For those truly committed to a life of victimhood know it can yours, and will become yours, but not without first paying some costs. The life of a victim demands you give up any of your older, and/or more commonly long held foolish beliefs – the ones that have kept you from truly advancing.

 

We sometimes carry around what we might best call societal illusions. It’s not your fault for thinking these things as they are taught to many of us throughout our earliest years. Eventually they become ingrained in us and we internalize them. There are, for instance, romantic novels, as well as films, and TV shows, that give us the “happy ever after” notions. What gets conveyed is that all our problems can easily be resolved within a 110 minute movie. These include such misgivings about things like: happiness, success, or peace of mind.

 

People love to promote these lovely but skewed notions these things are yours for the taking. “Happiness is available for you.” Or “You can have a powerful say in the matter of your life.” There are countless gurus out there selling this kind of magical thinking. Bookstores are filled with self-help books and recipes for success as though is to be done in a cookbook fashion. We victims know better. It’s all a bunch of malarkey.

 

The simple truth is such things as happiness, or success are elusive and unstable at best. One minute you’re happy, the next minute you’re miserable, or upset, or depressed. Happiness is a very unsteady enterprise. The point is, why would you want to take such a risk? And why do so when you can be unhappy all the time? It just doesn’t make any sense.

 

The same goes for so-called success. To be successful you have to have a pretty clear idea as to what you deem as successful. Most people don’t know what it would take to feel successful. So what they do is use exterior comparisons. They try to be more successful than somebody else that they see as being successful. Talk about a royal pain!

 

The other problem with this is even if you do manage to obtain your initial goal you had set out for yourself as what you first deemed as constituting success, once you’ve achieve this goal you are going to soon feel this is not enough.

You can only rest on your laurels for just so long. Discontent will kick in. You’ll start to second guess yourself. You’ll likely over-think things. Then you’re going off to set some newer goals, and will get repeated over and over. The net result is this way of living becomes quite exhausting.

 

While I’m at it, the very real issue with this illogical approach is that most people really would prefer to seek out certainty in their life. Certainty comes with knowing what to expect and becoming familiar with it. Success around any of these other things that got sold to us as worthwhile are chuck full of uncertainty. They are things we are unfamiliar with. We are, therefore, not used to them. And so the risks involved in trying to become happy or successful – or with any other of those ideas society foolishly promotes – is that there is huge and vast amounts of uncertainty that must come along with them whenever we attempt to achieve them.

 

There will be unfamiliarity with these states of being so-called happy or successful or whatever.
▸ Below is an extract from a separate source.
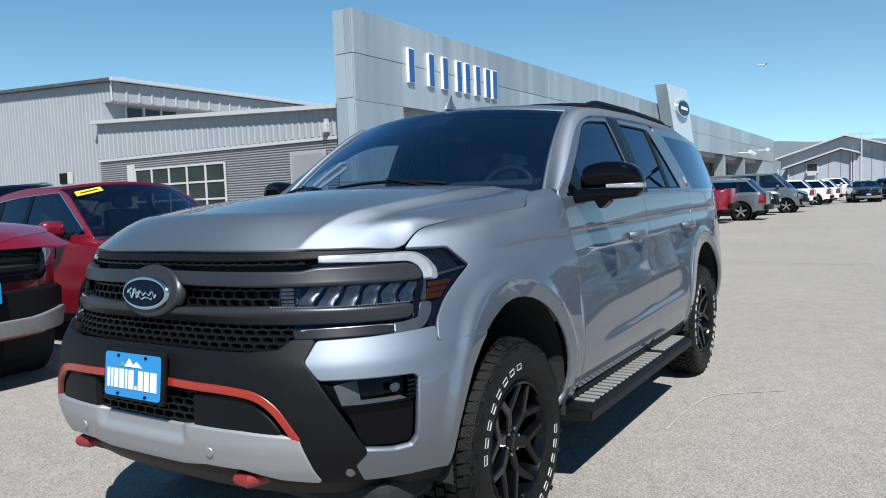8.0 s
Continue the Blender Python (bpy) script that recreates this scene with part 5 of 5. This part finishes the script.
    part("frame", box(-7.55, -6.25, y0 - 0.1, y0 - 0.02, 2.75, 3.95), FRAME_WHITE, win)
    part("pane", box(-7.42, -6.38, y0 - 0.13, y0 - 0.10, 3.05, 3.84), PANE, win)
    part("air_conditioner", box(-7.35, -6.45, y0 - 0.5, y0 - 0.14, 2.5, 2.95), FRAME_WHITE, hs)
    for px in (-10.55, -9.45, -3.0, -2.75):
        part("downpipe", box(px, px + 0.14, y0 - 0.2, y0 - 0.05, 0, 3.4 if px < -9 else 5.0), FRAME_WHITE, hs)
    # twin lot lamp across the lane, mirrored in the side windows
    lx, ly = 7.7, 36.6
    ll = thing("lot_lamp", "dark twin-headed lot lamp on a tall pole", "street lamp")
    part("footing", tube([(lx, ly, 0), (lx, ly, 0.62)], 0.26, 16), WALL_METAL, ll)
    part("pole", tube([(lx, ly, 0.6), (lx, ly, 4.5), (lx, ly, 9.2)], 0.085, 8), BLACK_MATTE, ll, smooth=True)
    part("arm", tube([(lx - 0.45, ly, 9.2), (lx + 0.45, ly, 9.2)], 0.05, 8), BLACK_MATTE, ll, smooth=True)
    for sgn in (-1, 1):
        part("lamp_head", box(lx + sgn * 0.62 - 0.26, lx + sgn * 0.62 + 0.26, ly - 0.2, ly + 0.2, 9.14, 9.32, 0.03), BLACK_MATTE, ll)
    pole = thing("utility_pole", "pale pole with a crossarm beyond the lot", "pole")
    part("mast", tube([(-1.69, 86, 0), (-1.69, 86, 6.75)], 0.07, 8), FRAME_WHITE, pole)
    part("crossarm", box(-2.9, -0.6, 85.95, 86.05, 6.5, 6.62), ROOF_TRIM, pole)
    # hills, with the distance haze put into their blue-gray colour
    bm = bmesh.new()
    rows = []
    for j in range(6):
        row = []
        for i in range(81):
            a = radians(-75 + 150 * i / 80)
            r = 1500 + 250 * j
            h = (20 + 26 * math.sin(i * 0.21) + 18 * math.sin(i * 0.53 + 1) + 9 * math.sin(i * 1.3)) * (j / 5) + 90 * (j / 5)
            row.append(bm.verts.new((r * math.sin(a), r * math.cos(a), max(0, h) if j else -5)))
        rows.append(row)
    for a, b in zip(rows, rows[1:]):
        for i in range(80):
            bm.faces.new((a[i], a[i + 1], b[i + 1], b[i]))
    tagged(part("backdrop", bm, mat("hazy_hills", (0.0936, 0.108, 0.122), 0.9, vary=0.15, scale=0.01), smooth=True), "dry hills on the horizon, haze painted in as blue-gray", "hills", kind="structure")

    jet = thing("airliner", "small white airliner far off in the sky", "aeroplane")
    white = mat("airliner_white", (0.6, 0.6, 0.6), 0.4)
    fus = revolve([(-17, 0.05), (-16, 1.0), (-13.5, 1.7), (8, 1.7), (14, 0.9), (17, 0.1)], 14)
    part("fuselage", fus, white, jet, smooth=True)
    part("tail_fin", prism([(11.5, 1.2), (16.2, 1.2), (17.6, 6.2), (15.3, 6.2)], "y", -0.2, 0.2), NAVY, jet, "dark tail fin")
    for sgn in (-1, 1):
        part("wing", prism([(-4, 0), (3.5, 0), (9, sgn * 16), (6.5, sgn * 16)], "z", -0.9, -0.5), white, jet)
        part("stabilizer", prism([(12, 0), (16, 0), (17.5, sgn * 5.5), (15.8, sgn * 5.5)], "z", 0.7, 0.95), white, jet)
    jet.matrix_world = pose(-456, 3000, 458, 0, 8, -12)


buildings()

# ---- other vehicles ----
RED = mat("red_metallic_paint", (0.20, 0.003, 0.016), 0.33, 0.45, 1.0)
WHITE_PAINT = mat("white_paint", (0.562, 0.562, 0.562), 0.3, 0.0, 0.8)
GRAY_PAINT = mat("gray_metallic_paint", (0.115, 0.122, 0.13), 0.3, 0.5, 1.0)
NAVY_PAINT = mat("dark_blue_paint", (0.012, 0.018, 0.035), 0.25, 0.2, 1.0)
BLACK_PAINT = mat("black_paint", (0.01, 0.01, 0.011), 0.2, 0.0, 1.0)
CAR_GLASS = glass_mat("car_window_glass", (0.10, 0.13, 0.14), 0.08)
CAR_SHIELD = glass_mat("car_windshield_glass", (0.58, 0.64, 0.65), 0.08)
LAMP_RED = mat("red_lamp", (0.12, 0.004, 0.005), 0.15, 0, 0.8)
LAMP_CLEAR = mat("clear_lamp", (0.30, 0.32, 0.35), 0.1, 0.7, 0.8)
YELLOW = mat("yellow_sticker", (0.576, 0.446, 0.0144), 0.5)
ALLOY = mat("silver_alloy", (0.5, 0.5, 0.51), 0.3, 0.9)


def pebble(x0, x1, y0, y1, z0, z1, power=0.62, n=20, k=12):
    """A rounded block, as a door mirror's shell."""
    bm = bmesh.new()
    bmesh.ops.create_uvsphere(bm, u_segments=n, v_segments=k, radius=1.0)
    def full(c):
        return math.copysign(abs(c) ** power, c)
    for v in bm.verts:
        h = math.hypot(v.co.x, v.co.y)
        cx, cy = (v.co.x / h, v.co.y / h) if h > 1e-6 else (0.0, 0.0)
        h = full(h)
        v.co = ((x0 + x1) / 2 + full(cx) * h * (x1 - x0) / 2, (y0 + y1) / 2 + full(cy) * h * (y1 - y0) / 2, (z0 + z1) / 2 + full(v.co.z) * (z1 - z0) / 2)
    return bm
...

If you are someone who has never or rarely felt happy or successful, to start now will guarantee you to feel incredibly strange – weird even. It will feel as if you do not even deserve to feel this way. You’ll feel conflicted. You may like what is happening white at the same time it will not be comfortable one iota. This isn’t what you bargained for. This sucks.

 

So why not make things so much simpler? Just go for those things that hold lots certainty. And this is exactly what unhappiness and failure have this going for them. You’re used to these; they’re familiar. The same thing with misery or feeling powerless. You can, instead, rely on being a victim of a system that you can justifiably judge as totally rigged and is designed to make you miserable and feel very shaky.

 

There are smarter ways to go about living your life. One of the best ways is to drop any of those loftier – misguided – ideas and problematic notions about what you can do with comparison thinking. Instead of using it to try to be more or be better, you can use comparison thinking to your advantage.

 

If you start to feel happy – which is an unstable and unfamiliar state of being – just start thinking about all those people that have more than you have – more money, or more status, and dwell especially on those people who have way more opportunities than you ever did. Maybe they have a bigger home than you. Use this so you can now mope about in your own home picking out everything – big and small – that are wrong with it. This will do wonders for regaining your negative thinking and negative state of mind.

 

Maybe they drive a newer or nicer car than you do. Dwell on how poor your car is and before you know it you’ll be in that familiar and very stable state of misery. With a little practice you can jettison out of your mind all of those so-called positive feelings you were maybe starting to have. You’ll readily replace these with things like resentment, jealousy, and some good old fashion poor-me thinking. Nothing can make you feel more miserable faster than by doing this.

 

Also once you let go of those positive feelings and you see them as nothing more than evasive notions – you’ll be able to focus on the security and certainty that comes from being a victim.

 

With practice you’ll become much better at committing to a life of safe regret and stable resignation. Consistent despair will be available to you anytime by simply recalling all those things you once foolishly pursued, or had for brief moments and lost soon afterwards. Tell yourself “I’ve tried EVERYTHING” even though you have not. Instead resign yourself to being a victim and feeling helpless. These are the things you can count on to get really good at becoming a victim.